* BEGIN *

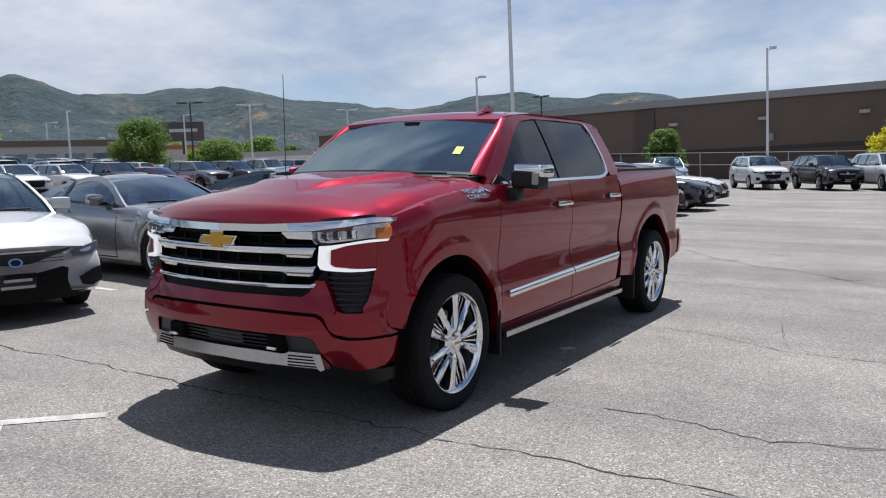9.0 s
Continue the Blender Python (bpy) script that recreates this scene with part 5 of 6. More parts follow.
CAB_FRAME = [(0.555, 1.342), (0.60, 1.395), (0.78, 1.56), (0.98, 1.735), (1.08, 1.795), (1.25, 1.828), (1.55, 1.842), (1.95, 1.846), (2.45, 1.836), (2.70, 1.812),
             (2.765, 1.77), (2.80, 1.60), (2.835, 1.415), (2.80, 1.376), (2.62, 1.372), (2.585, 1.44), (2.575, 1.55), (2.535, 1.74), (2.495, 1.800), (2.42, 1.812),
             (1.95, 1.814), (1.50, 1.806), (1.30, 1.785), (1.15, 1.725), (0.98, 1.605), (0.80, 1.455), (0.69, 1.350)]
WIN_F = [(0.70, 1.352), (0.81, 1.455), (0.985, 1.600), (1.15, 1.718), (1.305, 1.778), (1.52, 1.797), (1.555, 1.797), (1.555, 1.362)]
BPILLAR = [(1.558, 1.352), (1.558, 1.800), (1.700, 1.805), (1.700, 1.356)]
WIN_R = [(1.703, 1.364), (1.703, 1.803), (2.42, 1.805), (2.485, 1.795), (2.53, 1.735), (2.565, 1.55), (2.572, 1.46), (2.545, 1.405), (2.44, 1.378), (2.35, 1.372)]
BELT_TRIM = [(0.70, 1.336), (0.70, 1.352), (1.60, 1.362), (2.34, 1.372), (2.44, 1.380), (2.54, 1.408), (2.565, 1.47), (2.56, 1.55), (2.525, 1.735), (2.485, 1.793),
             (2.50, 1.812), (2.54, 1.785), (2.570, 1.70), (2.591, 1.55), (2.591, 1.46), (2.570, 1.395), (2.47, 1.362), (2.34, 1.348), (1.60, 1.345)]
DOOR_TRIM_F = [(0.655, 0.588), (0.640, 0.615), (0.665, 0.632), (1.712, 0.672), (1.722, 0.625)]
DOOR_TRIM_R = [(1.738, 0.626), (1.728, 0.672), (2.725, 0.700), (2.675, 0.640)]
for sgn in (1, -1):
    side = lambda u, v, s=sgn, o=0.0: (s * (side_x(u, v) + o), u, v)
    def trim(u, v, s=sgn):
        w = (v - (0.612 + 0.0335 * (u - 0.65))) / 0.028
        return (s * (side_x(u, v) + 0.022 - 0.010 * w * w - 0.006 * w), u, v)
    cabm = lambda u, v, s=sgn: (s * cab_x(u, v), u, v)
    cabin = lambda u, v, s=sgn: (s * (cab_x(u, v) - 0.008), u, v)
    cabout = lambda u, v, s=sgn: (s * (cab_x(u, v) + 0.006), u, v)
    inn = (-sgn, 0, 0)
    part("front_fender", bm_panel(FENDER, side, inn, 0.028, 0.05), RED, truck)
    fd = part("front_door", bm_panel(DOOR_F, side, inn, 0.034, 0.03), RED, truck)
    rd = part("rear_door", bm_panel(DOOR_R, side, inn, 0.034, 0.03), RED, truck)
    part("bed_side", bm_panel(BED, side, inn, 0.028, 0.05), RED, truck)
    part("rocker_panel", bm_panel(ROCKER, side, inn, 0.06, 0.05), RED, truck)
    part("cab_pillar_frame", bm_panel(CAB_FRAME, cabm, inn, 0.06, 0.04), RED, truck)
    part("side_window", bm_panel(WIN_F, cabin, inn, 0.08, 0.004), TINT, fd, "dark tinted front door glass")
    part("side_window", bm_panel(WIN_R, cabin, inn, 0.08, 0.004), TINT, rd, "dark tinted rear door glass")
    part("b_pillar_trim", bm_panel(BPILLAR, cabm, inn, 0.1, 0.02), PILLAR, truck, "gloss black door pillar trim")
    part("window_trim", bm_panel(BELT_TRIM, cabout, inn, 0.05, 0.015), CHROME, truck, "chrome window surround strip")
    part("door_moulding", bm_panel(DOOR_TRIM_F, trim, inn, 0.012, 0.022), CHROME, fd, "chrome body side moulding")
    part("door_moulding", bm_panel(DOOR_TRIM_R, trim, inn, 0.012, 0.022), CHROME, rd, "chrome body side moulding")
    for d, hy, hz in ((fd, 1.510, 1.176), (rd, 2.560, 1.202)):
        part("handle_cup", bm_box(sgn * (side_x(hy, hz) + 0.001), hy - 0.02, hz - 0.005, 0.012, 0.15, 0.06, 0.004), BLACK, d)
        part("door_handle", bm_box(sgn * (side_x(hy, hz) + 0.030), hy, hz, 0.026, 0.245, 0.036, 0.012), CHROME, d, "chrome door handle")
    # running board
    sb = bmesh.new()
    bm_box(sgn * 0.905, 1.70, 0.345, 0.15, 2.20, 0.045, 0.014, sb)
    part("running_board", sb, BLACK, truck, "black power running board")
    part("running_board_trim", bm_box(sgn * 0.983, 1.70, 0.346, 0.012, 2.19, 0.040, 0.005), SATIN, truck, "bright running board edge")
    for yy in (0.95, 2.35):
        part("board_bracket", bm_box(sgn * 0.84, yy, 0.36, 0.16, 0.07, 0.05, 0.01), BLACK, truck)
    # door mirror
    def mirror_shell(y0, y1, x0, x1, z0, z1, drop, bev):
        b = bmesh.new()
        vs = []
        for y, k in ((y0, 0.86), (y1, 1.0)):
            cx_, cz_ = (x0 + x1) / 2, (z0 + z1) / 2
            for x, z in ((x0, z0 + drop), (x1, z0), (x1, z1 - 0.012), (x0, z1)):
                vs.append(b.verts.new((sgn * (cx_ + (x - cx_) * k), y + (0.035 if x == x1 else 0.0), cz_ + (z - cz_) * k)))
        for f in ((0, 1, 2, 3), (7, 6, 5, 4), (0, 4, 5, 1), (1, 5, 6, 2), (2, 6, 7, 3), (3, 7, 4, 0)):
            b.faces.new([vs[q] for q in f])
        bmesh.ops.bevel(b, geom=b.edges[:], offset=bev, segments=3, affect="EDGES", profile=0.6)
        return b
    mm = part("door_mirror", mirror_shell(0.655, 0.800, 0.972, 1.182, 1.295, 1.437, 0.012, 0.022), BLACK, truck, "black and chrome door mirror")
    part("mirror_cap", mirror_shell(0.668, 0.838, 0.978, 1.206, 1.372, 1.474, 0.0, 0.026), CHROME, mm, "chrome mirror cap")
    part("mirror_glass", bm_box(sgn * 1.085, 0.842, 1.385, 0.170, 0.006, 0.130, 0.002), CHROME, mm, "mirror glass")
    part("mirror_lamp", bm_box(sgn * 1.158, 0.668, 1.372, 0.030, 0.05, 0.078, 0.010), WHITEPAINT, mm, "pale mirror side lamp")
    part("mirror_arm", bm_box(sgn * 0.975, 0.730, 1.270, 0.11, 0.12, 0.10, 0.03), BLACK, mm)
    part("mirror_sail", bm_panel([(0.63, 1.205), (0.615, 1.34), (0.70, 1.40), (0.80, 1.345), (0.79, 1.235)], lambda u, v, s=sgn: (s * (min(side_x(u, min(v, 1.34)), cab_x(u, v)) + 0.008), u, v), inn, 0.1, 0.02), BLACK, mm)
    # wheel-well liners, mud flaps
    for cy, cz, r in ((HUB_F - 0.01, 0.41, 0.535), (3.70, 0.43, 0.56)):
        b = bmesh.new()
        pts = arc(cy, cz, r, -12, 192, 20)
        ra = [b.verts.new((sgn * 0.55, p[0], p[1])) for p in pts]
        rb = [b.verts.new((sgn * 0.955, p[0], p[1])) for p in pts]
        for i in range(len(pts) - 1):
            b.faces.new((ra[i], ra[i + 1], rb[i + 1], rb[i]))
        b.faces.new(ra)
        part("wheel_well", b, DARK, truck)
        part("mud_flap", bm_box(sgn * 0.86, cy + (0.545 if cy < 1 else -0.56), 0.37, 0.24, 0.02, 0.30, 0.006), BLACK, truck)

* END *

→ **TASK TO COMPLETE**
All of the data above should be quoted exactly, except for the pictures.

→ **ANSWER FOR THIS EXERCISE**
9.0 s
Continue the Blender Python (bpy) script that recreates this scene with part 5 of 6. More parts follow.
CAB_FRAME = [(0.555, 1.342), (0.60, 1.395), (0.78, 1.56), (0.98, 1.735), (1.08, 1.795), (1.25, 1.828), (1.55, 1.842), (1.95, 1.846), (2.45, 1.836), (2.70, 1.812),
             (2.765, 1.77), (2.80, 1.60), (2.835, 1.415), (2.80, 1.376), (2.62, 1.372), (2.585, 1.44), (2.575, 1.55), (2.535, 1.74), (2.495, 1.800), (2.42, 1.812),
             (1.95, 1.814), (1.50, 1.806), (1.30, 1.785), (1.15, 1.725), (0.98, 1.605), (0.80, 1.455), (0.69, 1.350)]
WIN_F = [(0.70, 1.352), (0.81, 1.455), (0.985, 1.600), (1.15, 1.718), (1.305, 1.778), (1.52, 1.797), (1.555, 1.797), (1.555, 1.362)]
BPILLAR = [(1.558, 1.352), (1.558, 1.800), (1.700, 1.805), (1.700, 1.356)]
WIN_R = [(1.703, 1.364), (1.703, 1.803), (2.42, 1.805), (2.485, 1.795), (2.53, 1.735), (2.565, 1.55), (2.572, 1.46), (2.545, 1.405), (2.44, 1.378), (2.35, 1.372)]
BELT_TRIM = [(0.70, 1.336), (0.70, 1.352), (1.60, 1.362), (2.34, 1.372), (2.44, 1.380), (2.54, 1.408), (2.565, 1.47), (2.56, 1.55), (2.525, 1.735), (2.485, 1.793),
             (2.50, 1.812), (2.54, 1.785), (2.570, 1.70), (2.591, 1.55), (2.591, 1.46), (2.570, 1.395), (2.47, 1.362), (2.34, 1.348), (1.60, 1.345)]
DOOR_TRIM_F = [(0.655, 0.588), (0.640, 0.615), (0.665, 0.632), (1.712, 0.672), (1.722, 0.625)]
DOOR_TRIM_R = [(1.738, 0.626), (1.728, 0.672), (2.725, 0.700), (2.675, 0.640)]
for sgn in (1, -1):
    side = lambda u, v, s=sgn, o=0.0: (s * (side_x(u, v) + o), u, v)
    def trim(u, v, s=sgn):
        w = (v - (0.612 + 0.0335 * (u - 0.65))) / 0.028
        return (s * (side_x(u, v) + 0.022 - 0.010 * w * w - 0.006 * w), u, v)
    cabm = lambda u, v, s=sgn: (s * cab_x(u, v), u, v)
    cabin = lambda u, v, s=sgn: (s * (cab_x(u, v) - 0.008), u, v)
    cabout = lambda u, v, s=sgn: (s * (cab_x(u, v) + 0.006), u, v)
    inn = (-sgn, 0, 0)
    part("front_fender", bm_panel(FENDER, side, inn, 0.028, 0.05), RED, truck)
    fd = part("front_door", bm_panel(DOOR_F, side, inn, 0.034, 0.03), RED, truck)
    rd = part("rear_door", bm_panel(DOOR_R, side, inn, 0.034, 0.03), RED, truck)
    part("bed_side", bm_panel(BED, side, inn, 0.028, 0.05), RED, truck)
    part("rocker_panel", bm_panel(ROCKER, side, inn, 0.06, 0.05), RED, truck)
    part("cab_pillar_frame", bm_panel(CAB_FRAME, cabm, inn, 0.06, 0.04), RED, truck)
    part("side_window", bm_panel(WIN_F, cabin, inn, 0.08, 0.004), TINT, fd, "dark tinted front door glass")
    part("side_window", bm_panel(WIN_R, cabin, inn, 0.08, 0.004), TINT, rd, "dark tinted rear door glass")
    part("b_pillar_trim", bm_panel(BPILLAR, cabm, inn, 0.1, 0.02), PILLAR, truck, "gloss black door pillar trim")
    part("window_trim", bm_panel(BELT_TRIM, cabout, inn, 0.05, 0.015), CHROME, truck, "chrome window surround strip")
    part("door_moulding", bm_panel(DOOR_TRIM_F, trim, inn, 0.012, 0.022), CHROME, fd, "chrome body side moulding")
    part("door_moulding", bm_panel(DOOR_TRIM_R, trim, inn, 0.012, 0.022), CHROME, rd, "chrome body side moulding")
    for d, hy, hz in ((fd, 1.510, 1.176), (rd, 2.560, 1.202)):
        part("handle_cup", bm_box(sgn * (side_x(hy, hz) + 0.001), hy - 0.02, hz - 0.005, 0.012, 0.15, 0.06, 0.004), BLACK, d)
        part("door_handle", bm_box(sgn * (side_x(hy, hz) + 0.030), hy, hz, 0.026, 0.245, 0.036, 0.012), CHROME, d, "chrome door handle")
    # running board
    sb = bmesh.new()
    bm_box(sgn * 0.905, 1.70, 0.345, 0.15, 2.20, 0.045, 0.014, sb)
    part("running_board", sb, BLACK, truck, "black power running board")
    part("running_board_trim", bm_box(sgn * 0.983, 1.70, 0.346, 0.012, 2.19, 0.040, 0.005), SATIN, truck, "bright running board edge")
    for yy in (0.95, 2.35):
        part("board_bracket", bm_box(sgn * 0.84, yy, 0.36, 0.16, 0.07, 0.05, 0.01), BLACK, truck)
    # door mirror
    def mirror_shell(y0, y1, x0, x1, z0, z1, drop, bev):
        b = bmesh.new()
        vs = []
        for y, k in ((y0, 0.86), (y1, 1.0)):
            cx_, cz_ = (x0 + x1) / 2, (z0 + z1) / 2
            for x, z in ((x0, z0 + drop), (x1, z0), (x1, z1 - 0.012), (x0, z1)):
                vs.append(b.verts.new((sgn * (cx_ + (x - cx_) * k), y + (0.035 if x == x1 else 0.0), cz_ + (z - cz_) * k)))
        for f in ((0, 1, 2, 3), (7, 6, 5, 4), (0, 4, 5, 1), (1, 5, 6, 2), (2, 6, 7, 3), (3, 7, 4, 0)):
            b.faces.new([vs[q] for q in f])
        bmesh.ops.bevel(b, geom=b.edges[:], offset=bev, segments=3, affect="EDGES", profile=0.6)
        return b
    mm = part("door_mirror", mirror_shell(0.655, 0.800, 0.972, 1.182, 1.295, 1.437, 0.012, 0.022), BLACK, truck, "black and chrome door mirror")
    part("mirror_cap", mirror_shell(0.668, 0.838, 0.978, 1.206, 1.372, 1.474, 0.0, 0.026), CHROME, mm, "chrome mirror cap")
    part("mirror_glass", bm_box(sgn * 1.085, 0.842, 1.385, 0.170, 0.006, 0.130, 0.002), CHROME, mm, "mirror glass")
    part("mirror_lamp", bm_box(sgn * 1.158, 0.668, 1.372, 0.030, 0.05, 0.078, 0.010), WHITEPAINT, mm, "pale mirror side lamp")
    part("mirror_arm", bm_box(sgn * 0.975, 0.730, 1.270, 0.11, 0.12, 0.10, 0.03), BLACK, mm)
    part("mirror_sail", bm_panel([(0.63, 1.205), (0.615, 1.34), (0.70, 1.40), (0.80, 1.345), (0.79, 1.235)], lambda u, v, s=sgn: (s * (min(side_x(u, min(v, 1.34)), cab_x(u, v)) + 0.008), u, v), inn, 0.1, 0.02), BLACK, mm)
    # wheel-well liners, mud flaps
    for cy, cz, r in ((HUB_F - 0.01, 0.41, 0.535), (3.70, 0.43, 0.56)):
        b = bmesh.new()
        pts = arc(cy, cz, r, -12, 192, 20)
        ra = [b.verts.new((sgn * 0.55, p[0], p[1])) for p in pts]
        rb = [b.verts.new((sgn * 0.955, p[0], p[1])) for p in pts]
        for i in range(len(pts) - 1):
            b.faces.new((ra[i], ra[i + 1], rb[i + 1], rb[i]))
        b.faces.new(ra)
        part("wheel_well", b, DARK, truck)
        part("mud_flap", bm_box(sgn * 0.86, cy + (0.545 if cy < 1 else -0.56), 0.37, 0.24, 0.02, 0.30, 0.006), BLACK, truck)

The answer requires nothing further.